#### [Task details]
Scan the listing that follows and report how many lines contain "More". Write the number alone.

Clips as scene scripts
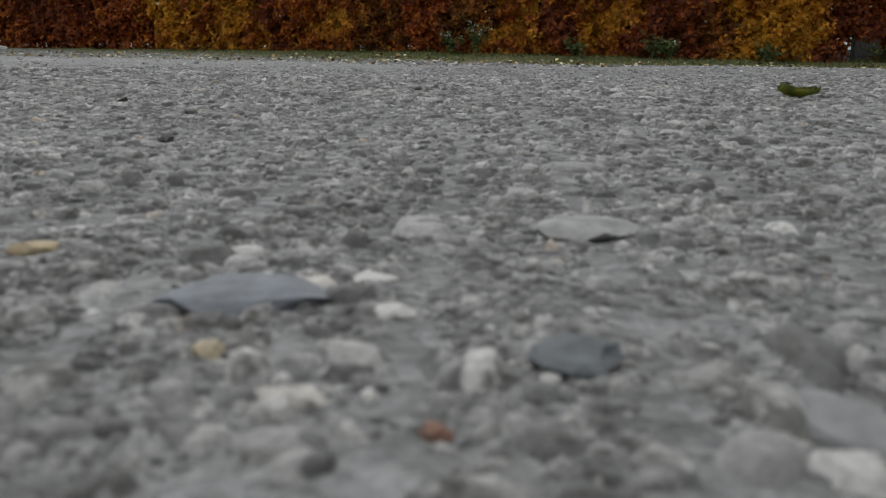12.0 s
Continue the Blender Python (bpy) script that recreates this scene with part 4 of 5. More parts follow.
def cut_body():
    """Body with its four wheel arches cut out."""
    bm = body_bmesh()
    me = bpy.data.meshes.new("body")
    bm.to_mesh(me)
    bm.free()
    me.materials.append(PAINT), me.materials.append(TRIM), me.materials.append(SHADED_CUP)
    ob = new("body", me)
    bm = bmesh.new()
    for ax in (ARCH_X, FRONT_AXLE + ARCH_X):
        for sgn in (-1, 1):
            m = Matrix.Translation((ax, sgn * 0.8, ARCH_Z)) @ Matrix.Rotation(radians(90), 4, "X")
            lathe(bm, [(ARCH_R, -0.26), (ARCH_R, 0.26)], 64, m)
            box(bm, ax - ARCH_R, ax + ARCH_R, sgn * 0.8 - 0.26, sgn * 0.8 + 0.26, -0.2, ARCH_Z)
    arch_faces = len(bm.faces)
    for x0, zc in HANDLES:
        for sgn in (-1, 1):
            c = on_side(x0 + 0.1, zc - 0.004)
            m = Matrix.Translation((c.x, sgn * c.y, c.z)) @ Matrix.Rotation(radians(-5), 4, "Y") @ Matrix.Diagonal((0.106, 0.026, 0.036, 1))
            bmesh.ops.create_icosphere(bm, subdivisions=4, radius=1, matrix=m)
    bmesh.ops.recalc_face_normals(bm, faces=bm.faces)
    cm = bpy.data.meshes.new("arch_cutter")
    bm.to_mesh(cm)
    bm.free()
    cm.materials.append(PAINT), cm.materials.append(TRIM), cm.materials.append(SHADED_CUP)
    for p in cm.polygons:
        p.material_index = 1 if p.index < arch_faces else 2
        p.use_smooth = p.index >= arch_faces
    cutter = new("arch_cutter", cm)
    mod = ob.modifiers.new("arches", "BOOLEAN")
    mod.operation, mod.object, mod.solver, mod.use_self = "DIFFERENCE", cutter, "EXACT", True
    bpy.context.view_layer.update()
    done = bpy.data.meshes.new_from_object(ob.evaluated_get(bpy.context.evaluated_depsgraph_get()))
    ob.modifiers.clear()
    ob.data = done
    done.name = "body"
    bpy.data.objects.remove(cutter)
    bmx = bmesh.new()
    bmx.from_mesh(done)
    for f in bmx.faces:
        m = f.calc_center_median()
        if m.z < sill(m.x) + 0.064 and -2.4 < m.x < 0.2:
            f.material_index = 1
    for e in bmx.edges:
        if len(e.link_faces) == 2 and e.calc_face_angle(0) > radians(38):
            e.smooth = False
    bmx.to_mesh(done)
    bmx.free()
    return ob


def wheel_parts(car, x, sgn):
    """Tyre, five-double-spoke alloy rim, hub cap, bolts and brake disc; outer face to sgn * y."""
    w = new("wheel")
    w.parent = car
    w.matrix_local = Matrix.Translation((x, sgn * WHEEL_Y, WHEEL_R)) @ Matrix.Rotation(radians(90 if sgn < 0 else -90), 4, "X")
    # local z looks outwards
    bm = bmesh.new()
    R, r = WHEEL_R, 0.214
    prof = [(r, -0.19), (r + 0.02, -0.205), (R - 0.05, -0.212), (R - 0.018, -0.205), (R - 0.004, -0.185)]
    for k in range(5):
        z0 = -0.17 + k * 0.033
        prof += [(R, z0), (R, z0 + 0.024), (R - 0.007, z0 + 0.026), (R - 0.007, z0 + 0.031)]
    prof += [(R - 0.004, -0.012), (R - 0.018, 0.004), (R - 0.05, 0.012), (r + 0.03, 0.01), (r + 0.008, 0.002), (r, -0.006)]
    lathe(bm, prof, 72, None, True)
    part("tyre", bm, RUBBER, w, "", True)
    rim = new("rim")
    rim.parent = w
    bm = bmesh.new()
    lathe(bm, [(0.215, 0.003), (0.211, 0.007), (0.205, 0.005), (0.201, -0.004), (0.199, -0.02), (0.206, -0.022), (0.214, -0.02)], 72, None, True)
    part("rim_ring", bm, ALLOY, rim, "", True)
    bm = bmesh.new()
    lathe(bm, [(0.198, -0.02), (0.19, -0.09), (0.185, -0.18), (0.2, -0.19), (0.214, -0.19), (0.214, -0.02)], 60, None, True)
    part("barrel", bm, DARK_BARREL, rim, "dark inner barrel of the rim", True)
    for i in range(5):
        for side in (-1, 1):
            bm = bmesh.new()
            base = 2 * math.pi * i / 5 + radians(79)
            rows = []
            for f in np.linspace(0, 1, 9):
                rad = 0.045 + 0.158 * f
                off = side * (0.0185 + 0.0165 * f)
                half = 0.0165 + 0.0095 * f
                top = 0.0 - 0.026 * (1 - f) ** 1.4 + 0.004 * math.sin(f * math.pi)
                inner = -0.007 if side > 0 else -0.003
                outer = -0.003 if side > 0 else -0.007
                rows.append([Vector((rad, off + dy, zz)) for dy, zz in ((-half, top - 0.011), (-half * 0.8, top + inner * 0.4), (-half * 0.1, top + 0.003), (half * 0.8, top + outer * 0.4),
                                                                     (half, top - 0.011), (half * 0.8, top - 0.045), (-half * 0.8, top - 0.045))])
            rot = Matrix.Rotation(base, 4, "Z")
            vs = [[bm.verts.new(rot @ p) for p in row] for row in rows]
            for a, b in zip(vs, vs[1:]):
                for j in range(7):
                    bm.faces.new((a[j], a[(j + 1) % 7], b[(j + 1) % 7], b[j]))
            bm.faces.new(vs[0]), bm.faces.new(list(reversed(vs[-1])))
            bmesh.ops.recalc_face_normals(bm, faces=bm.faces)
            part("spoke", bm, ALLOY, rim)
    bm = bmesh.new()
    lathe(bm, [(0.064, -0.07), (0.063, -0.036), (0.056, -0.026), (0.034, -0.024), (0.0345, -0.034)], 40)
    part("rim_hub", bm, ALLOY, rim, "", True)
    for i in range(5):
        bm = bmesh.new()
        a = 2 * math.pi * (i + 0.5) / 5 + radians(79)
        lathe(bm, [(0.013, -0.04), (0.013, -0.016), (0.0105, -0.014), (0.009, -0.022)], 12, Matrix.Translation((0.053 * math.cos(a), 0.053 * math.sin(a), 0)))
        part("wheel_bolt", bm, STEEL, w)
    bm = bmesh.new()
    lathe(bm, [(0.031, -0.03), (0.031, -0.012), (0.026, -0.008), (0.022, -0.01), (0.019, -0.006)], 28)
    part("hub_cap", bm, CHROME, w, "round chrome hub cap", True)
    bm = bmesh.new()
    lathe(bm, [(0.138, -0.1), (0.138, -0.085), (0.08, -0.085), (0.075, -0.07)], 40)
    part("brake_disc", bm, STEEL, w)
    bm = bmesh.new()
    lathe(bm, [(0.186, -0.105), (0.186, -0.1)], 40)
    part("backing_plate", bm, TRIM, w)
    return w


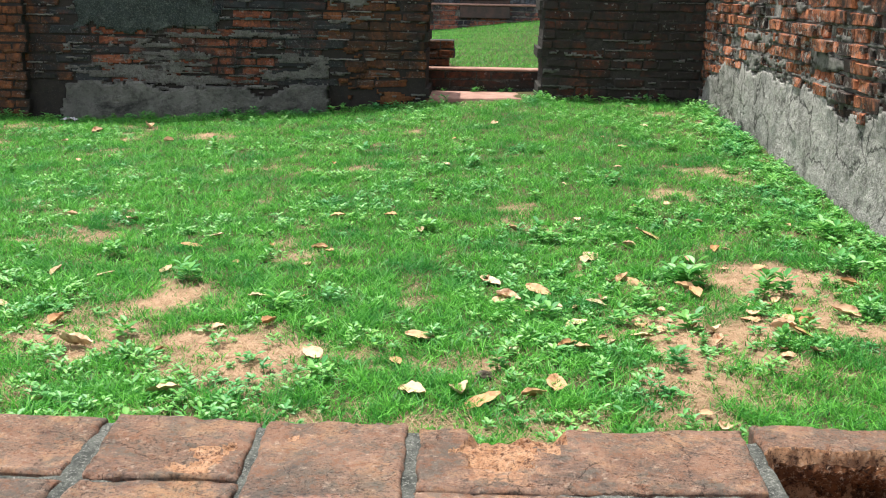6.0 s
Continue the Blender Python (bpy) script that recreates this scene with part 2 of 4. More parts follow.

#### [Answer to the problem]
2